Chapter09.docx (468.6 KB)
Cause
To extract images from a Word document without including tables and to retrieve their sizes along with captions, you need to navigate through the document’s structure effectively. The images are typically stored in the document’s shapes or inline shapes, and captions are associated with these images.
Solution
You can use Aspose.Words for Java to achieve this. The process involves iterating through the document’s nodes, checking for shapes or inline shapes, and then extracting the images and their associated captions.
Code
Here’s a sample code snippet to help you get started:
import com.aspose.words.*;
public class ImageExtractor {
public static void main(String[] args) throws Exception {
Document doc = new Document("Chapter09.docx");
NodeCollection shapes = doc.getChildNodes(NodeType.SHAPE, true);
NodeCollection inlineShapes = doc.getChildNodes(NodeType.INLINE_SHAPE, true);
for (Shape shape : (Iterable<Shape>) shapes) {
if (shape.getImageData() != null) {
// Extract image
String imageFileName = "Image_" + shape.getName() + ".png";
shape.getImageData().save(imageFileName);
System.out.println("Saved image: " + imageFileName);
// Get caption if exists
if (shape.getTitle() != null) {
System.out.println("Caption: " + shape.getTitle());
}
}
}
for (InlineShape inlineShape : (Iterable<InlineShape>) inlineShapes) {
if (inlineShape.getImageData() != null) {
// Extract image
String imageFileName = "InlineImage_" + inlineShape.getName() + ".png";
inlineShape.getImageData().save(imageFileName);
System.out.println("Saved inline image: " + imageFileName);
// Get caption if exists
if (inlineShape.getTitle() != null) {
System.out.println("Caption: " + inlineShape.getTitle());
}
}
}
}
}
Next Steps
- Ensure you have the Aspose.Words library added to your project.
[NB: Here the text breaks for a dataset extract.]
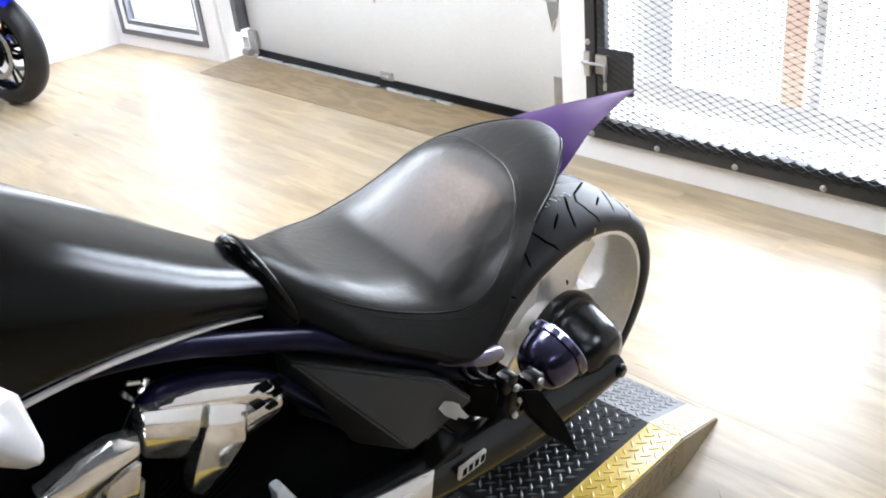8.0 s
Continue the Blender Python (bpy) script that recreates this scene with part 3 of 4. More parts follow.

- Run the code with your document to extract images and captions.
- Modify the code as needed to filter out any unwanted elements or to customize the output format.
This approach will effectively extract images and their captions from your Word document. If you have any further questions or need additional assistance, feel free to ask!
INLINE_SHAPE cannot be resolved or is not a field
@mohamed.sathakathullah You can use LayoutCollector and LayoutEnumerator to calculate coordinates of shapes.
Document doc = new Document("C:\\Temp\\in.docx");
LayoutCollector collector = new LayoutCollector(doc);
LayoutEnumerator enumerator = new LayoutEnumerator(doc);
for (Shape s : (Iterable<Shape>)doc.getChildNodes(NodeType.SHAPE, true))
{
// LayoutCollector and LayoutEnumerator work only with nodes in the main document body
// Only top level shapes van be processed
if (!s.isTopLevel() || s.getAncestor(NodeType.HEADER_FOOTER) != null)
continue;
enumerator.setCurrent(collector.getEntity(s));
System.out.println("Page " + enumerator.getPageIndex() + "; Shape Rect : " + enumerator.getRectangle());
}